Given the large number, autonomous nature and the size of the relevant data sources, gathering all of the data in a centralized location is generally neither desirable nor feasible. Hence, there is a need for methods to perform the necessary analysis of data where the data and the computational resources are available and transmit the results of analysis (knowledge acquired from the data) to where they are needed. More importantly, data sources developed by autonomous individuals or groups differ with respect to their ontological commitments (that is, assumptions concerning the objects that exist in the world, the properties or attributes of the objects, the possible values of attributes, and their intended meaning). Therefore, semantic differences among autonomous data sources are simply unavoidable. Because data sources that are created for use in one context often find use in other contexts or applications and because users often need to analyze data in different contexts from different perspectives, there is no single privileged ontology that can serve all users, or for that matter, even a single user, in every context. Effective use of multiple sources of data in a given context requires flexible approaches to reconciling such semantic differences from the user’s point of view.
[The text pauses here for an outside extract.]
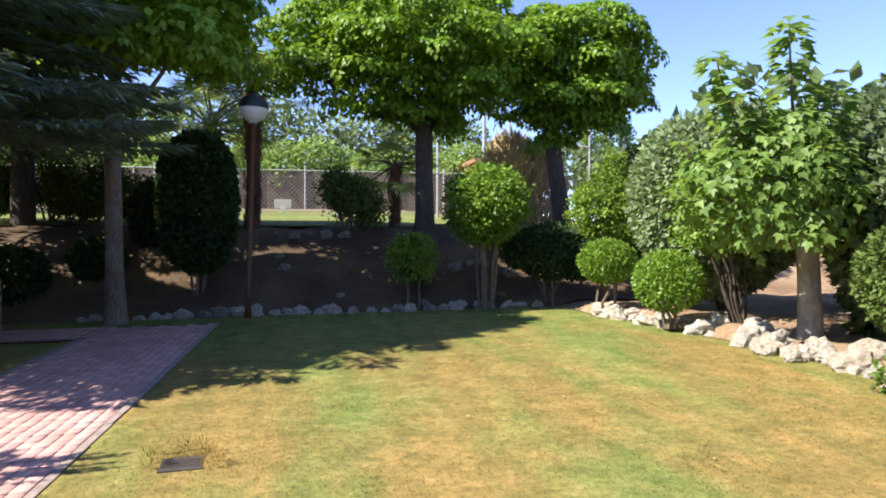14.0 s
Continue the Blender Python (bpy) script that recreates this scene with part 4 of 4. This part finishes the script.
def fan_palm(x, y, z, h, seed, label, scale=1.0):
    t = thing("fan_palm", x, y, z, label, "palm tree")
    r = np.random.default_rng(seed)
    limb("trunk", [(0, 0, -0.2), (0.02, 0, h * 0.5), (0, 0, h)], [0.12 * scale, 0.10 * scale, 0.15 * scale], palm_bark_m, t, 16, 0.14, seed)
    k = int(150 * h)
    a, zz_ = r.uniform(0, 6.28, k), r.uniform(0.05, h, k)
    ring = (0.10 + 0.04 * zz_ / h) * scale
    mesh_part("leaf_base_work", leaves("leaf_base_work", np.stack([ring * np.cos(a), ring * np.sin(a), zz_], 1), np.stack([np.cos(a) * 0.5, np.sin(a) * 0.5, np.where(r.random(k) < 0.6, 1.0, -1.2)], 1), np.stack([np.cos(a), np.sin(a), a * 0 + 0.3], 1), r.uniform(0.1, 0.24, k), SLIM, palm_bark_m), t, "shaggy brown leaf bases", "stuff")
    vs, fs, stems = [], [], []
    for i in range(26):
        a, el = r.uniform(0, 6.28), r.uniform(-0.7, 1.1)
        d = Vector((math.cos(a) * math.cos(el), math.sin(a) * math.cos(el), math.sin(el)))
        hub = Vector((0, 0, h)) + d * 0.75 * scale
        stems.append(([Vector((0, 0, h)), Vector((0, 0, h)) + d * 0.4 * scale + Vector((0, 0, 0.05)), hub], [0.02, 0.015, 0.01]))
        side = d.cross(Vector((0, 0, 1))).normalized()
        for k in range(22):
            b = (k / 21 - 0.5) * 3.9
            dd = d * math.cos(b) + side * math.sin(b)
            q = hub + dd * 0.55 * scale * r.uniform(0.85, 1.1) + Vector((0, 0, -0.10))
            w = d.cross(dd).normalized() if abs(b) > 0.05 else Vector((0, 0, 1))
            e = dd.cross(w).normalized() * 0.022
            m = hub.lerp(q, 0.5) + Vector((0, 0, 0.03))
            k0 = len(vs)
            vs += [tuple(hub), tuple(m + e), tuple(q), tuple(m - e)]
            fs.append((k0, k0 + 1, k0 + 2, k0 + 3))
    limbs("frond_stalk_work", stems, bark_brown_m, t, 5)
    mesh_part("fronds", fast_mesh("fronds", vs, fs, fan_m), t)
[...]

To address the information integration and knowledge acquisition needs of collaborative scientific discovery, we have designed INDUS (INtelligent Data Understanding System), a federated, query-centric system for knowledge acquisition from distributed, semantically heterogeneous data (See Figure). INDUS employs ontologies and inter-ontology mappings, to enable a user or an application to view a collection of physically distributed, autonomous, semantically heterogeneous data sources (regardless of location, internal structure and query interfaces) as though they were a collection of tables structured according to an ontology supplied by the user. This allows INDUS to answer user queries against distributed, semantically heterogeneous data sources without the need for a centralized data warehouse or a common global ontology.
INDUS and the associated collection of software tools
(a)Support editing of ontologies and specification of semantic relationships between ontologies (using inter-ontology mappings [Bao and Honavar, 2004]) by users with some familiarity with the data sources, using a graphical user interface.
(b)Enable users to query distributed, semantically heterogeneous data and retrieve and manipulate results in a fashion that respects the user-imposed semantic relationships between different sources of data [Caragea et al., 2004b].
Support construction of predictive classifiers from semantically heterogeneous distributed data sources without having to assemble all of the data at a central location [Caragea et al., 2004a; Caragea et al., 2004b]. This is achieved by decomposing the task of learning from data into an information extraction task, that formulates and sends a statistical query to a data source, and a hypothesis generation task, that uses the resulting statistic to modify a partially constructed hypothesis (and further invokes the information extraction component as needed).